Today is a holiday, but there’s no need to check your calendars to see if you missed it because it’s only celebrated in one U.S. state.
It's Lee–Jackson Day, which is celebrated solely in Virginia to mark the birthdays of Virginia natives Robert E. Lee and Thomas J. “Stonewall” Jackson, who served as Confederate generals in the Civil War. Lee led military and naval forces during the Civil War until he surrendered to General Ulysses Grant in 1865, marking the war's end. Jackson's greatest victory was when he led his troops around the Union right flank at Chancellorsville to route the 11th Corps and mortally wounded, died eight days later on May 10, 1863.

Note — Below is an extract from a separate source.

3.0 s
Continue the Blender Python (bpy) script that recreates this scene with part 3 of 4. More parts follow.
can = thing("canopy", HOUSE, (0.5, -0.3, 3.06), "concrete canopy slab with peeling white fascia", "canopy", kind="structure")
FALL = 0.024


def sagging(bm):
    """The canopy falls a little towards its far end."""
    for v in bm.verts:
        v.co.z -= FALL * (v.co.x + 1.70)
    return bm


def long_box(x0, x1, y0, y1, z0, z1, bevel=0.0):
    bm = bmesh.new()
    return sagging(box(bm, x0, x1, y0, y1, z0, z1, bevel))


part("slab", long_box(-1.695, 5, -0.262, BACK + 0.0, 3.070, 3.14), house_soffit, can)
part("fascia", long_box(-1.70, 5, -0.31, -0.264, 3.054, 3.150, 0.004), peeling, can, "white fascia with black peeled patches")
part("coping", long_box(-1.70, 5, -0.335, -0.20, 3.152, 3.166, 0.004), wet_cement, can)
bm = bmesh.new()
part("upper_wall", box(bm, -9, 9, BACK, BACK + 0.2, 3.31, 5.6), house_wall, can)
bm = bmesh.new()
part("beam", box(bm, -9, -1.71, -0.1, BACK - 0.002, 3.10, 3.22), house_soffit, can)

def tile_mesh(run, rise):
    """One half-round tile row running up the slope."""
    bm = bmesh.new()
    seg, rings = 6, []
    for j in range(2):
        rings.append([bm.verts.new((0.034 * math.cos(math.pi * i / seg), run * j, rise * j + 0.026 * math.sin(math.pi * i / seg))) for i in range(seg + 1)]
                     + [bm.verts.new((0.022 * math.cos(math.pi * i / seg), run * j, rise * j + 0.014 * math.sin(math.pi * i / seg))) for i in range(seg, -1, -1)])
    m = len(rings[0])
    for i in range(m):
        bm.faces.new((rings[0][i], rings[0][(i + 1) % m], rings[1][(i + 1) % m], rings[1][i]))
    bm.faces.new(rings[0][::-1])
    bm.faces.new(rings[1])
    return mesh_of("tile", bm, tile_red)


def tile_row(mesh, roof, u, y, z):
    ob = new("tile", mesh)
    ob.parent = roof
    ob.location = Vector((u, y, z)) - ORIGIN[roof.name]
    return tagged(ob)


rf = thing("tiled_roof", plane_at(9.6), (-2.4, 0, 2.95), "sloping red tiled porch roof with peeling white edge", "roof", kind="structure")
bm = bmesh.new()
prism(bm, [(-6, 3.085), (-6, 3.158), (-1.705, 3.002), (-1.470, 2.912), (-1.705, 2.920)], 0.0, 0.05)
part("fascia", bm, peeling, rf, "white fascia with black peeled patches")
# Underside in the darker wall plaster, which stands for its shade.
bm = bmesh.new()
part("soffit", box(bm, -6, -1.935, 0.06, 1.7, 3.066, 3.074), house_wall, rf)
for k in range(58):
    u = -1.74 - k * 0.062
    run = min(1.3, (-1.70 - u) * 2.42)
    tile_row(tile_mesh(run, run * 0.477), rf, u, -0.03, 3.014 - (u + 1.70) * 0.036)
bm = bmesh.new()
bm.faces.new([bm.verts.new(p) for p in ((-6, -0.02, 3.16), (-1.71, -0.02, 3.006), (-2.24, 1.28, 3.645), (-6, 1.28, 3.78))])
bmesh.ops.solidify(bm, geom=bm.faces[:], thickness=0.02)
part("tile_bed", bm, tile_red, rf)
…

The original holiday created in 1889 only celebrated Lee's birthday; in 1904, Jackson's name was added. In 1983, the holiday oddly was merged with a new federal holiday to celebrate the Rev. Martin Luther King, Jr. And, in Virginia only, from 1984-2000, it was Lee-Jackson-King Day. The merge was reversed after a debate on whether celebrating the lives of Confederate generals and a civil rights leader was inconsistent.
Yes, it does seem odd that it took so long to figure that out. But, then some areas of the South have never adjusted to fact that their side lost the Civil War.

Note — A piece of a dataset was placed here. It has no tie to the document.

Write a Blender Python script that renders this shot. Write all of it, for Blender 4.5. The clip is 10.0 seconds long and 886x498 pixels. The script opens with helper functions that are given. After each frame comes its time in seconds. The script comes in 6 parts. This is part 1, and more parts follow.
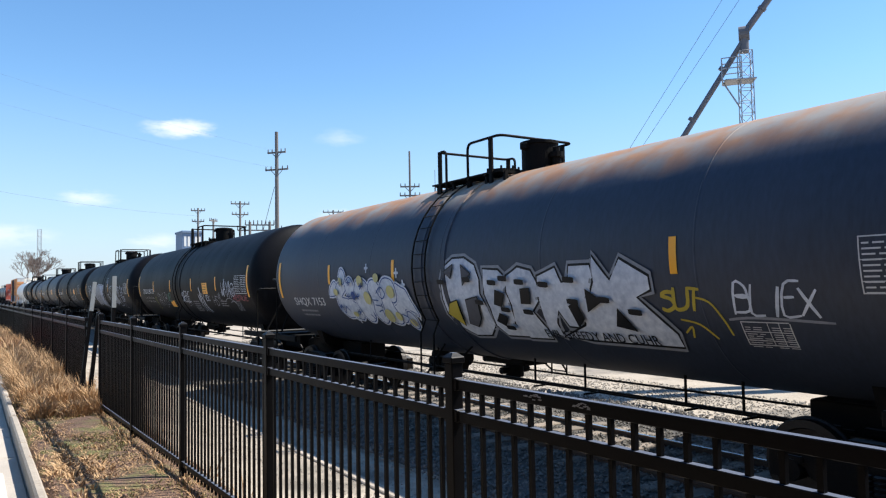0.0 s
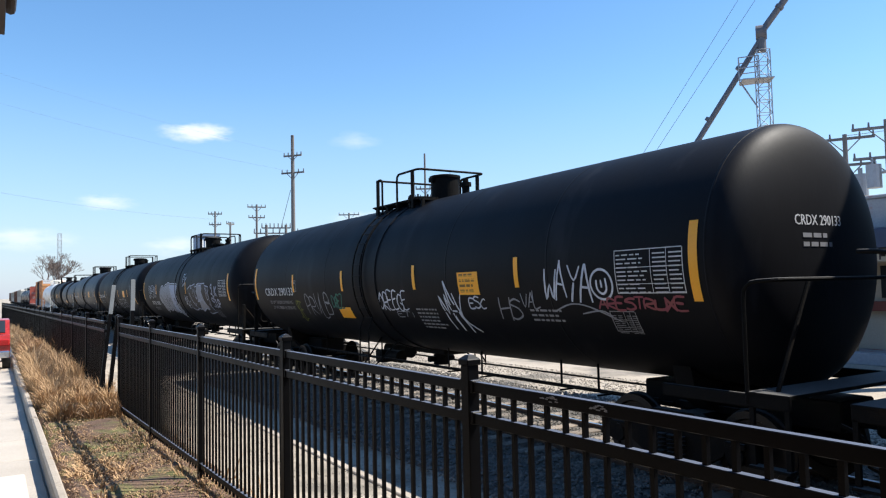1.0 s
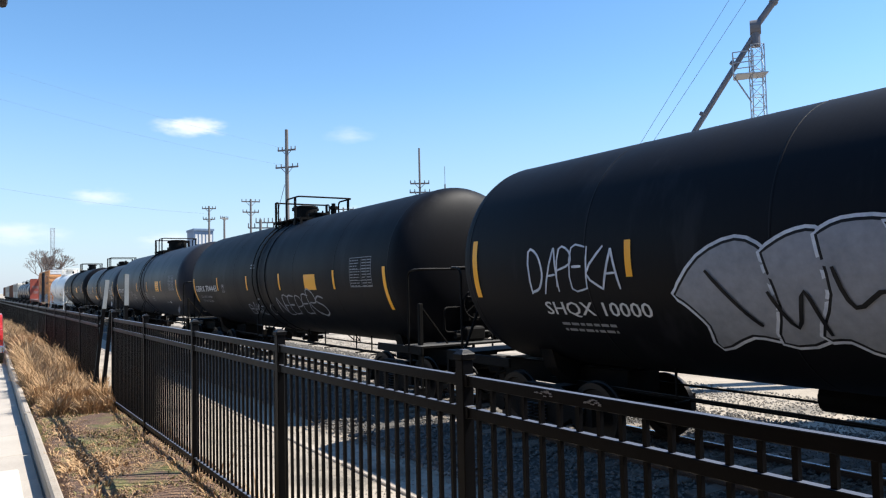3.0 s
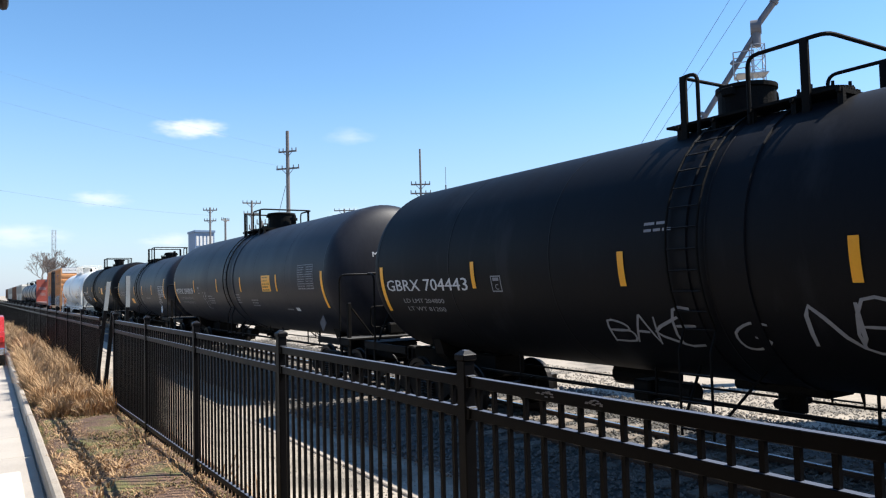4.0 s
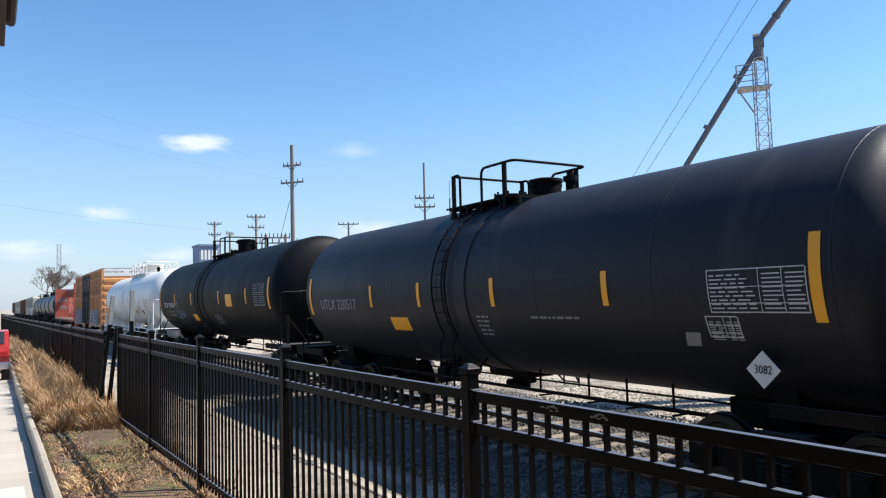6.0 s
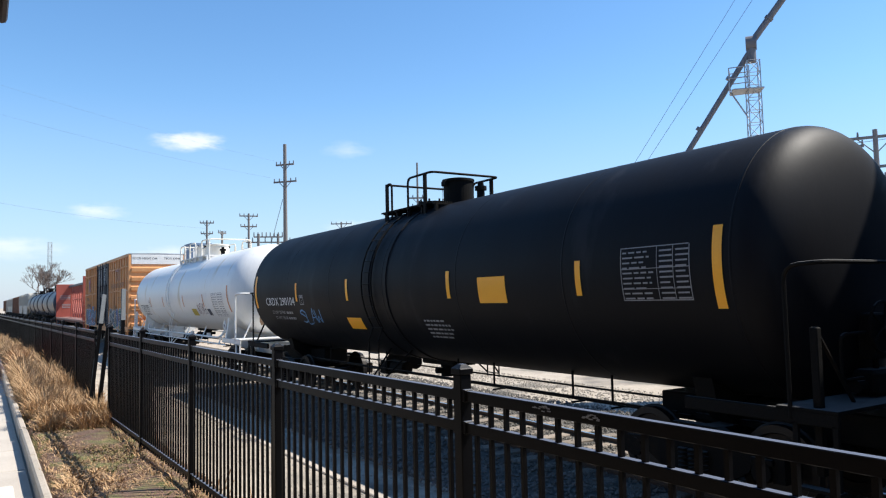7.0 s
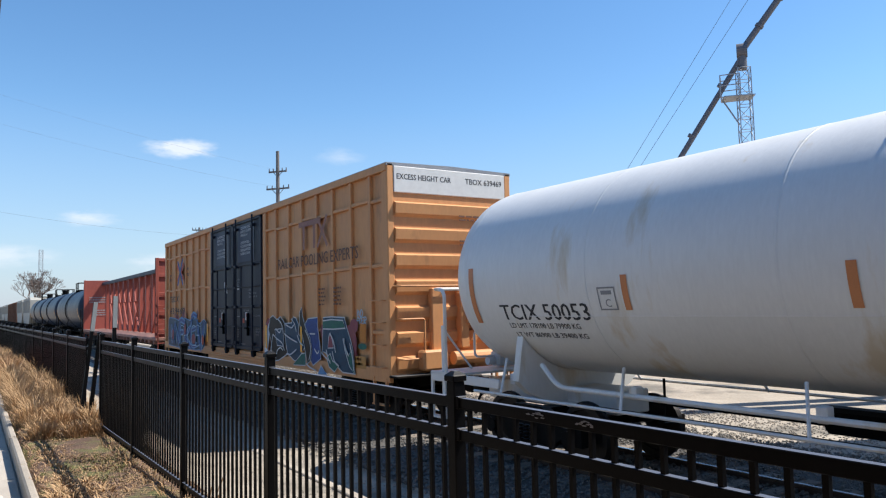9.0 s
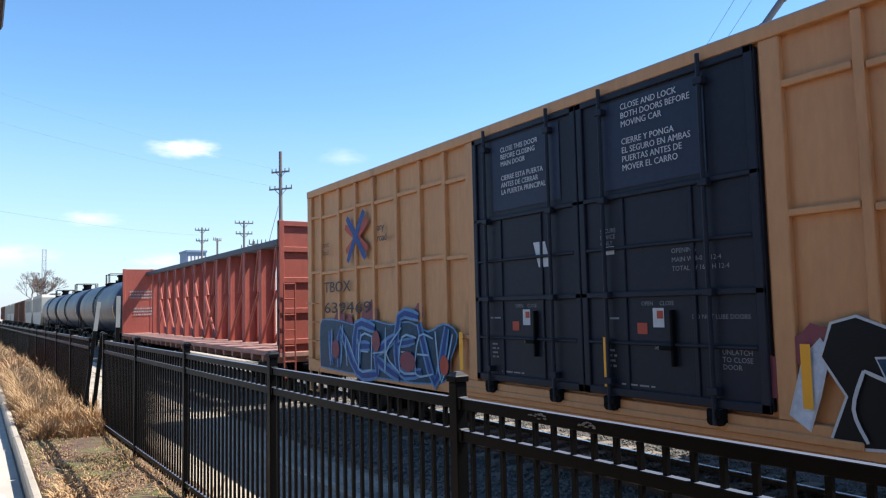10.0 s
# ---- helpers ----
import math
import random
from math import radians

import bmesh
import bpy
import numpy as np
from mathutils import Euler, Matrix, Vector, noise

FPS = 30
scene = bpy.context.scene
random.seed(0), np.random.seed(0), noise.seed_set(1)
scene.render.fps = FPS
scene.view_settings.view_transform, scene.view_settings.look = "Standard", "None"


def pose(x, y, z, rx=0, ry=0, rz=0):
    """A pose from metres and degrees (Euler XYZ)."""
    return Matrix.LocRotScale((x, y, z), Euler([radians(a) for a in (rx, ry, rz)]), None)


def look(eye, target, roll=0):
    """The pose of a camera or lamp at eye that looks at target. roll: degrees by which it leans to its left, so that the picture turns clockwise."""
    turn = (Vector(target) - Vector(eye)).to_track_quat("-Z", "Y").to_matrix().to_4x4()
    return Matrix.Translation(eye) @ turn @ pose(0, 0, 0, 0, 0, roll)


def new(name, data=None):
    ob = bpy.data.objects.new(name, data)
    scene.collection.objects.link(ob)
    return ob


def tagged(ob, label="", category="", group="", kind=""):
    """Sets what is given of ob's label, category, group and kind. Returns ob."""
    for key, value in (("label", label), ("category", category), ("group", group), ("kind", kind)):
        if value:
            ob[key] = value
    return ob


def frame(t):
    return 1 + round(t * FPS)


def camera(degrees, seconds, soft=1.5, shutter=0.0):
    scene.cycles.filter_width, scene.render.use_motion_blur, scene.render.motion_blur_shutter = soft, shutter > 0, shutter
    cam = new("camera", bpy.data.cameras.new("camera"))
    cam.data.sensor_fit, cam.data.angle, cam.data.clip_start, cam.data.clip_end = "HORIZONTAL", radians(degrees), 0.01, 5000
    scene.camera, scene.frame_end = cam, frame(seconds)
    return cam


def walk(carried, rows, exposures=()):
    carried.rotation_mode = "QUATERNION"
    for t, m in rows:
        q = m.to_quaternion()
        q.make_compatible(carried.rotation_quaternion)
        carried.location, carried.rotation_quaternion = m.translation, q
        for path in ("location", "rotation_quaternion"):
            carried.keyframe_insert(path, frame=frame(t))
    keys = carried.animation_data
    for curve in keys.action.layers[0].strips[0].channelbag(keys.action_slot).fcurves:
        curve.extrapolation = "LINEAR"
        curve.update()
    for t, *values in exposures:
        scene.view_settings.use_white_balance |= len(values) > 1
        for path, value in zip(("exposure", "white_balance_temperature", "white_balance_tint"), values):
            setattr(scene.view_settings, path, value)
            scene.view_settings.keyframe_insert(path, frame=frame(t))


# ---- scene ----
CAM_Z = 2.36
SPEED = 14.77          # metres a second
TRACK_X = 8.04         # centre line of the near track
cam = camera(62.83, 10.0, soft=1.2)
walk(cam, [
    (0, pose(0, 0, CAM_Z, 92.95, 1.06, -33.03)),
    (0.5, pose(0, 0, CAM_Z, 93.14, 1.18, -32.36)),
    (1, pose(0, 0, CAM_Z, 93.14, 1.24, -31.79)),
    (1.5, pose(0, 0, CAM_Z, 92.99, 1.37, -31.50)),
    (2, pose(0, 0, CAM_Z, 92.84, 1.33, -32.02)),
    (2.5, pose(0, 0, CAM_Z, 92.68, 1.22, -32.26)),
    (4, pose(0, 0, CAM_Z, 92.78, 1.43, -32.13)),
    (4.5, pose(0, 0, CAM_Z, 92.48, 1.47, -32.49)),
    (5, pose(0, 0, CAM_Z, 93.33, 1.62, -32.28)),
    (5.5, pose(0, 0, CAM_Z, 93.07, 1.65, -31.94)),
    (6, pose(0, 0, CAM_Z, 93.85, 1.52, -31.81)),
    (7.5, pose(0, 0, CAM_Z, 93.80, 1.28, -32.57)),
    (8, pose(0, 0, CAM_Z, 93.78, 1.41, -32.52)),
    (8.5, pose(0, 0, CAM_Z, 94.08, 1.44, -32.66)),
    (9, pose(0, 0, CAM_Z, 94.36, 1.42, -32.92)),
    (9.5, pose(0, 0, CAM_Z, 94.73, 1.46, -32.94)),
    (10, pose(0, 0, CAM_Z, 94.41, 1.29, -32.73)),
], exposures=((0, 0.79), (5, 0.79), (5.5, 0.76), (6, 0.68), (7.5, 0.76), (8, 0.72), (8.5, 0.62), (9, 0.59), (9.5, 0.72), (10, 0.98)))

# ---- world, sun ----
SUN = Vector((1.0, -0.45, 1.56)).normalized()
world = bpy.data.worlds.new("sky")
scene.world = world
world.use_nodes = True
wn, wl = world.node_tree.nodes, world.node_tree.links
wn.clear()
w_out = wn.new("ShaderNodeOutputWorld")
w_bg = wn.new("ShaderNodeBackground")
w_sky = wn.new("ShaderNodeTexSky")
w_sky.sky_type = "NISHITA"
w_sky.sun_disc = False
w_sky.sun_elevation = math.asin(SUN.z)
w_sky.sun_rotation = math.atan2(SUN.x, SUN.y)
w_sky.air_density, w_sky.dust_density, w_sky.ozone_density = 1.0, 0.15, 1.6
w_bg.inputs["Strength"].default_value = 0.122
w_co = wn.new("ShaderNodeTexCoord")
w_noise = wn.new("ShaderNodeTexNoise")
w_noise.inputs["Scale"].default_value = 26
w_noise.inputs["Detail"].default_value = 9
w_noise.inputs["Roughness"].default_value = 0.62
w_map = wn.new("ShaderNodeMapping")
w_map.inputs["Scale"].default_value = (1, 1, 3.2)
wl.new(w_co.outputs["Generated"], w_map.inputs["Vector"])
wl.new(w_map.outputs["Vector"], w_noise.inputs["Vector"])


def w_math(op, a, b=None):
    n = wn.new("ShaderNodeMath")
    n.operation = op
    for i, v in enumerate((a, b)):
        if v is None:
            continue
        if isinstance(v, (int, float)):
            n.inputs[i].default_value = v
        else:
            wl.new(v, n.inputs[i])
    return n.outputs[0]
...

The two holidays are celebrated separately. Lee–Jackson Day is observed on the Friday before Martin Luther King, Jr. Day, which is January 19 this year; it's always the third Monday in January. Virginia state offices are closed for both holidays, yet many schools and businesses remain open.

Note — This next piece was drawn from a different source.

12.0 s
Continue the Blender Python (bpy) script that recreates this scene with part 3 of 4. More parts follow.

Virginia is not alone in having a state holiday for anyone associated with the unsuccessful Southern rebellion. The birthday of Confederate President Jefferson Davis is marked as a state holiday in Mississippi. (Davis was born in Kentucky, but raised in Mississippi.)
When we first moved to Virginia 15 years ago, this unique observance was an oddity to us “northerners.” The day was memorable to us not for reasons noted herein, but because it was the day we closed on The Frog & Penguinn, our "new" home. And, it continues to be remembered solely for that reason. The concept of celebrating men whose legacy involved fighting on the side of a nation founded to expand human bondage seems very strange, even more so today.